Note that the Simon-Baiman paper addresses the popular vote, not the specific situation on Ohio or Florida. In the plainest terms, it asks some very awkward questions about Bush's victory margin in the popular vote numbers. Though these numbers don't legally matter in deciding the winner of the elections, they do offer the facade of legitimacy to Bush which he didn't have after the 2000 elections (as Gore won the popular vote).

You might wonder why I make such a fuss about differences between numbers which are very close together. How can we make such clear-cut arguments about a test that ended showing 50.8% of votes to Kerry and an election that gave him 48.1% of the votes? The answer is in the enormous numbers used in the exit polling, 13,047 voters answered the questions in the national poll. The more data we have, the sharper distinctions we can make with some confidence.

It is very important to explain why the exit poll results differed as much as they did from the final results. If we don't get an acceptable explanation, and preferably quite soon, the legitimacy of any future elections in the U.S. will be doubtful.
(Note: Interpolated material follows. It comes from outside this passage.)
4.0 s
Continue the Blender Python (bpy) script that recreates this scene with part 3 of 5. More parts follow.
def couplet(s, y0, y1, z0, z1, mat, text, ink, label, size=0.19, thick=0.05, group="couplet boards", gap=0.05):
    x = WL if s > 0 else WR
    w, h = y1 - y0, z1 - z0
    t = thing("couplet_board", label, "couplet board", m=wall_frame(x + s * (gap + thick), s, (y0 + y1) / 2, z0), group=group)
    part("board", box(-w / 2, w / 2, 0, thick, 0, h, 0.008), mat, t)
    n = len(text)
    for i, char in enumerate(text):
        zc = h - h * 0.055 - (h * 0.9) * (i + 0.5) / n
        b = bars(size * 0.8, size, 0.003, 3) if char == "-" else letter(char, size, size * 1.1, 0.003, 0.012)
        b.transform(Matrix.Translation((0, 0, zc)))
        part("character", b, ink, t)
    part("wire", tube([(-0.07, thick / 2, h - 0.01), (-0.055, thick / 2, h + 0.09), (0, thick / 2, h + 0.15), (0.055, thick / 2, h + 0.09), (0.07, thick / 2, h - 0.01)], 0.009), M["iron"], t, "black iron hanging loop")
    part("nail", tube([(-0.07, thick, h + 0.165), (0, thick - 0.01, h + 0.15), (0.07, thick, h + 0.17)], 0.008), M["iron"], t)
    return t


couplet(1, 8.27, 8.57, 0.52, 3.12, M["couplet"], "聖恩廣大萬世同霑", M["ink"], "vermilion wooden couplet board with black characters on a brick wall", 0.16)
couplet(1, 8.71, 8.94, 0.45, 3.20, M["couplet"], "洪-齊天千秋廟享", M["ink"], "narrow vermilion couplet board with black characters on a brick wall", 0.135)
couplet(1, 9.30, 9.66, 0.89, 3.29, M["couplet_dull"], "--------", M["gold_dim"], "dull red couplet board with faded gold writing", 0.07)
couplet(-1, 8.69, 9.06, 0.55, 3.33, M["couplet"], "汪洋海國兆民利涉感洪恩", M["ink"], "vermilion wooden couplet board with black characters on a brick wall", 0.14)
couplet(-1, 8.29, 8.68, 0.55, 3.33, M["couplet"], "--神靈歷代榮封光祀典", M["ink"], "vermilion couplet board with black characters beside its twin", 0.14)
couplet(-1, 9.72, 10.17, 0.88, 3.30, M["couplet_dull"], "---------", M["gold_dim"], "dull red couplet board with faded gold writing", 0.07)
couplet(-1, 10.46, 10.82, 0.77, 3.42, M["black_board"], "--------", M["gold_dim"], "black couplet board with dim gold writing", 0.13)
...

I have not included the criticisms of the Simon-Baiman paper here, but you can get a flavor of them at the Mystery Pollster. The problem with even the statistical wars about this topic is that the individuals' political views seem to affect their ideas about statistics, too. This is nothing new, of course, but we sometimes forget to be wary when reading more scientific-looking stuff. In general, the only criticism that is important is that the standard errors may be underestimated in this paper as in the earlier Friedman paper. But they could be enormously larger without changing any of the conclusions the authors make.